When Germany surrendered in May 1945, Eisenhower accepted the capitulation solemnly. He regarded victory not as triumph but as closure of immense sacrifice. Patton, restless even in victory, spoke openly about confronting the Soviet Union. His bluntness created friction with political authorities.

Patton’s death in December 1945 in an automobile accident ended his career abruptly. Eisenhower attended the funeral with quiet dignity.

In later years, Eisenhower seldom dramatized Bastogne publicly. He understood that modern warfare was collective, not the work of a single hero. Yet privately he acknowledged that Patton’s December maneuver was among the most extraordinary operational feats he had witnessed.

What Eisenhower truly said when Patton reached Bastogne was less significant than what he understood. The gamble had worked. Catastrophe had been avoided by a narrow margin. Thousands of encircled men would survive.

Bastogne became legend—immortalized in books and films—but beneath the legend lay frozen trenches, strained engines, and decisions balanced on uncertainty. In that winter headquarters, the commander of millions had whispered “Thank God.” Those words carried the weight of divisions in peril and a campaign at risk.

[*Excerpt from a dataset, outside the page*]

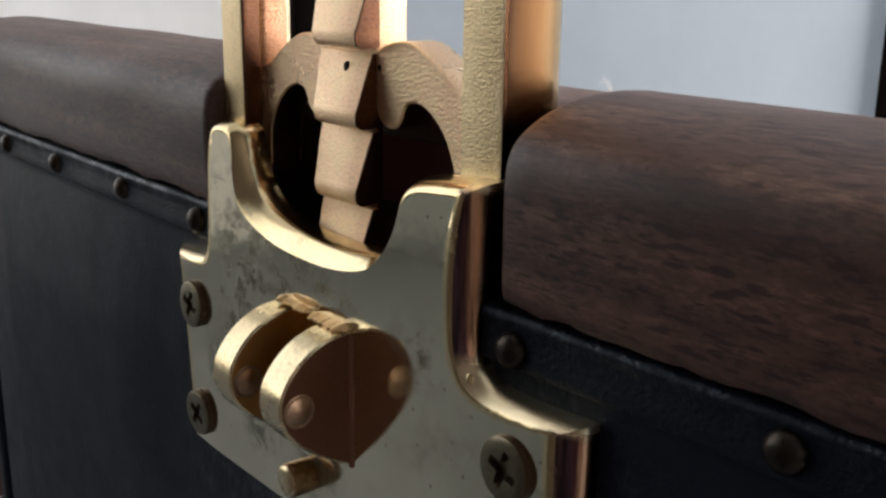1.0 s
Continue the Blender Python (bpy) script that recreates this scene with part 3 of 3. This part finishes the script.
part("solder_bead", ledge(-1.16, -0.22, 1.855, 1.80, 0.04, 0.17, 3.0), BEAD, plate, "bright ragged ledge of solder")
part("solder_bead", ledge(-0.30, 0.68, 1.80, 1.79, 0.05, 0.20, 8.0), BEAD, plate)
drop = turned([(0.0, -0.075), (0.05, -0.068), (0.085, -0.04), (0.10, 0.0), (0.0, 0.02)], 16)
drop = part("solder_drop", drop, RIM_WORN, plate, "small bright drop of solder", at=(3.01 * C, 0.262 * C, 1.70 * C))
drop.scale = (1.2, 0.8, 1.9)
peg = turned([(0.0, -0.29), (0.19, -0.285), (0.245, -0.255), (0.265, -0.20), (0.26, 0.18), (0.0, 0.18)], 24)
peg = part("peg", peg, LOBE, plate, "short round brass peg", at=(-0.46 * C, 0, -0.85 * C))
peg.data.materials.append(PEG_SIDE)
# sides of the peg darker and browner than its tip
for f in peg.data.polygons:
    if abs(f.normal.y) < 0.5:
        f.material_index = 1


def screw_head():
    bm = bmesh.new()
    n, y0 = 40, 0.07
    rings = []
    for rad, y in ((0.37, y0), (0.40, y0 + 0.015), (0.412, y0 + 0.045), (0.412, 0.19)):
        rings.append([bm.verts.new(Vector((rad * math.cos(a), y, rad * math.sin(a))) * C) for a in (2 * math.pi * k / n for k in range(n))])
    for a, b in zip(rings, rings[1:]):
        for i in range(n):
            bm.faces.new((a[i], a[(i + 1) % n], b[(i + 1) % n], b[i]))
    w, l = 0.072, 0.24
    cross = [(w, w), (l, w * 0.8), (l, -w * 0.8), (w, -w), (w * 0.8, -l), (-w * 0.8, -l), (-w, -w), (-l, -w * 0.8), (-l, w * 0.8), (-w, w), (-w * 0.8, l), (w * 0.8, l)]
    top = [bm.verts.new(Vector((x, y0, z)) * C) for x, z in cross]
    deep = [bm.verts.new(Vector((x * 0.75, y0 + 0.09, z * 0.75)) * C) for x, z in cross]
    for i in range(12):
        bm.faces.new((top[i], top[(i + 1) % 12], deep[(i + 1) % 12], deep[i]))
    bm.faces.new(deep)
    edges = [e for e in bm.edges if e.is_boundary and all(v in set(top) | set(rings[0]) for v in e.verts)]
    bmesh.ops.triangle_fill(bm, use_beauty=True, edges=edges)
    smooth(bm, 30)
    return bm


head_mesh = None
for x, z, turn, lift in ((-4.06, 0.955, 20, -2), (-3.99, -1.07, 35, 1), (3.82, 0.965, 18, -3), (3.82, -1.045, 62, 1)):
    s = part("screw", head_mesh or screw_head(), SCREW, plate, "tarnished cross-head screw", at=(x * C, 0, z * C))
    if not head_mesh:
        s.data.materials.append(SCREW_SIDE)
        for f in s.data.polygons:
            if abs(f.normal.y) < 0.6:
                f.material_index = 1
    head_mesh = s.data
    s.rotation_euler = (radians(lift), radians(turn), radians(lift))

# ---- the toothed rack behind it ----
rack = thing("toothed_rack", (-0.0038, 0.012, 0.02), "cast brass rack with saw teeth between two posts", "rack")
TOP = 12.0


def round_post(x0, x1):
    """A post with a flat filed face and a bellied polished side."""
    belly = spline([(x1, 0.765), (x1 + 0.002, 0.96), (x1 + 0.004, 1.18), (x1, 1.42), (x1 - 0.025, 1.60), (x1 - 0.10, 1.76), (x1 - 0.28, 1.84)], 4)
    ring = [(x0, 0.76), (x0 + 0.04, 0.72), (x1 - 0.045, 0.72), (x1 - 0.012, 0.732)] + [tuple(p) for p in belly] + [(x0 + 0.1, 1.84), (x0, 1.74)]
    return loft([[(x, y, z) for x, y in ring] for z in (2.0, 4.0, 6.0, 9.0, TOP)], True, 40)


for x0, x1 in ((-3.72, -3.04), (2.22, 2.98)):
    step = 1.06 if x0 < 0 else 1.659
    if x0 < 0:
        back = part("post", box(x0 * C, x1 * C, (step + 0.001) * C, 1.66 * C, 4.6 * C, TOP * C, 0.0011, 3), CAST, rack, "square cast brass post, copper coloured on its side")
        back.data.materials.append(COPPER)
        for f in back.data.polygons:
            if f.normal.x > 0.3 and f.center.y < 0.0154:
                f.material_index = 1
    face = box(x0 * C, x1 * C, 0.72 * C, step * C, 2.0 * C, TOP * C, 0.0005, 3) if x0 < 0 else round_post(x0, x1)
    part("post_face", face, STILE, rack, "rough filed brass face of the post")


def arch():
    """The crosspiece: two cusps that meet at the bar."""
    M = -0.54
    outer = spline([(2.84, 4.98), (2.30, 5.14), (1.96, 5.37), (1.61, 5.57), (1.27, 5.68), (0.95, 5.66), (0.66, 5.55), (0.55, 5.48)], 4)
    inner = spline([(0.55, 4.80), (0.62, 4.64), (0.74, 4.52), (0.90, 4.47), (1.05, 4.50), (1.15, 4.60), (1.20, 4.72), (1.26, 4.82), (1.36, 4.87), (1.55, 4.87), (1.82, 4.74), (2.08, 4.48), (2.22, 4.2), (2.28, 4.0), (2.30, 3.4)], 4)
    bms = []
    for s in (1, -1):
        loop = [Vector((M + s * p.x, p.y)) for p in ([Vector((2.84, 3.4))] + outer + inner)]
        if s < 0:
            loop = loop[::-1]
        bms.append(plate_solid(loop, ((1.06, 0.03), (1.07, 0.010), (1.09, 0.0), (1.62, 0.0), (1.65, 0.02)), 42))
    return bms


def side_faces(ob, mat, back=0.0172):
    """Gives the faces that look sideways a material with shade or reflections in its colour."""
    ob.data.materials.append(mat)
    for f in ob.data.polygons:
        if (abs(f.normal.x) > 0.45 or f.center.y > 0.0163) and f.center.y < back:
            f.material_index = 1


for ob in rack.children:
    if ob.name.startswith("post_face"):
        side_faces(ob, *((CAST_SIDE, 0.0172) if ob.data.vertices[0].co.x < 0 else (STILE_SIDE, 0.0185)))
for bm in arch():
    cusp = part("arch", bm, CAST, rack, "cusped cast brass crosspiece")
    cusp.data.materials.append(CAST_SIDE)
    # inner faces low in the arch carry their shade as colour
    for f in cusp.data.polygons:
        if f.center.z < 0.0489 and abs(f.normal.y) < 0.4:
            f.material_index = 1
part("bar", box(-1.08 * C, 0.07 * C, 1.05 * C, 1.60 * C, 4.7 * C, TOP * C, 0.0004), CAST, rack, "upright rack bar")
part("bar", box(-1.06 * C, 0.05 * C, 1.07 * C, 1.20 * C, 2.3 * C, 4.699 * C, 0.0004), CAST_SIDE, rack, "lower end of the rack bar, coloured dark for shade")


def tooth():
    prof = [(1.10, 0.03), (0.82, 0.0), (0.765, 0.012), (0.715, 0.045), (0.693, 0.10), (0.688, 0.20), (0.695, 0.245), (0.712, 0.275), (0.80, 0.52), (0.90, 0.80), (1.0, 1.05), (1.10, 1.06)]
    loops = []
    for x, d in ((-0.95, 0.02), (-0.93, 0.0), (0.05, 0.0), (0.07, 0.02)):
        loops.append([(x - (0.27 * z if x < -0.5 else 0), y + d * 0.6, z) for y, z in prof])
    return loft(loops, True, 32)


tooth_mesh = None
for k in range(8):
    tt = part("tooth", tooth_mesh or tooth(), CAST, rack, "" if tooth_mesh else "sloping saw tooth", at=(0, 0, (3.32 + 1.115 * k) * C) if k else (0, 0, 3.34 * C))
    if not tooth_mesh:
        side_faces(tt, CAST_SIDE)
    tooth_mesh = tt.data
part("tooth", tooth_mesh, CAST, rack, at=(0, 0, 2.22 * C))
pit = [(0.0, 0.0), (0.045, 0.003), (0.05, 0.06), (0.0, 0.06)]
part("pit", turned(pit, 12), PIT, rack, at=(-0.46 * C, 0.892 * C, 5.27 * C)).scale = (1, 1, 1.7)
part("pit", turned(pit, 12), PIT, rack, at=(0.13 * C, 1.054 * C, 5.30 * C))
part("pit", turned(pit, 12), PIT, rack, at=(-3.5 * C, 0.715 * C, 6.69 * C))


# fine white fibres caught on the corner of the rail
def fibre(start, lean, length):
    loops = []
    for k in range(9):
        u = k / 8
        c = Vector(start) + Vector((lean[0] * u + 0.06 * math.sin(5 * u + lean[1] * 9), lean[1] * u * u, length * u * (1 - 0.35 * u)))
        r = 0.006 * (1 - 0.6 * u)
        loops.append([(c.x + r * math.cos(a), c.y + r * math.sin(a), c.z) for a in (0, 2.09, 4.19)])
    return loft(loops, True, 80)


lint = thing("lint", (0.0339, 0.0215, 0.0521), "few fine white fibres caught on the rail corner", "lint")
LINT = plain("white_lint", (0.8, 0.8, 0.8), 0.9)
for x, y, lx, ly, up in ((3.50, 2.10, 0.10, 0.05, 0.24), (3.54, 2.14, -0.12, 0.02, 0.18), (3.57, 2.18, 0.16, -0.04, 0.16), (3.52, 2.08, -0.03, 0.08, 0.30), (3.50, 2.16, -0.16, 0.06, 0.14)):
    part("fibre", fibre((x - 0.16, y, 5.215), (lx, ly), up), LINT, lint)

From the reopened road into Bastogne flowed renewed Allied momentum. The German offensive collapsed. The initiative in the West shifted permanently.

For Eisenhower, Bastogne affirmed that leadership at the highest level rests on trust—trust in subordinates and in judgment under pressure. He had entrusted Patton with the most dangerous maneuver of the campaign, and Patton had justified that trust.

For Patton, Bastogne confirmed his belief in speed and decisive action. For Eisenhower, it confirmed that victory depended on coordination and restraint as much as audacity.

The snow eventually melted from the Ardennes. Roads reopened. Bastogne rebuilt. Yet for those who had lived through that winter, the memory endured: a thin line of tanks breaking through snow and fire, and in a quiet headquarters far from the front, a general whispering words meant for no audience at all—“Thank God.”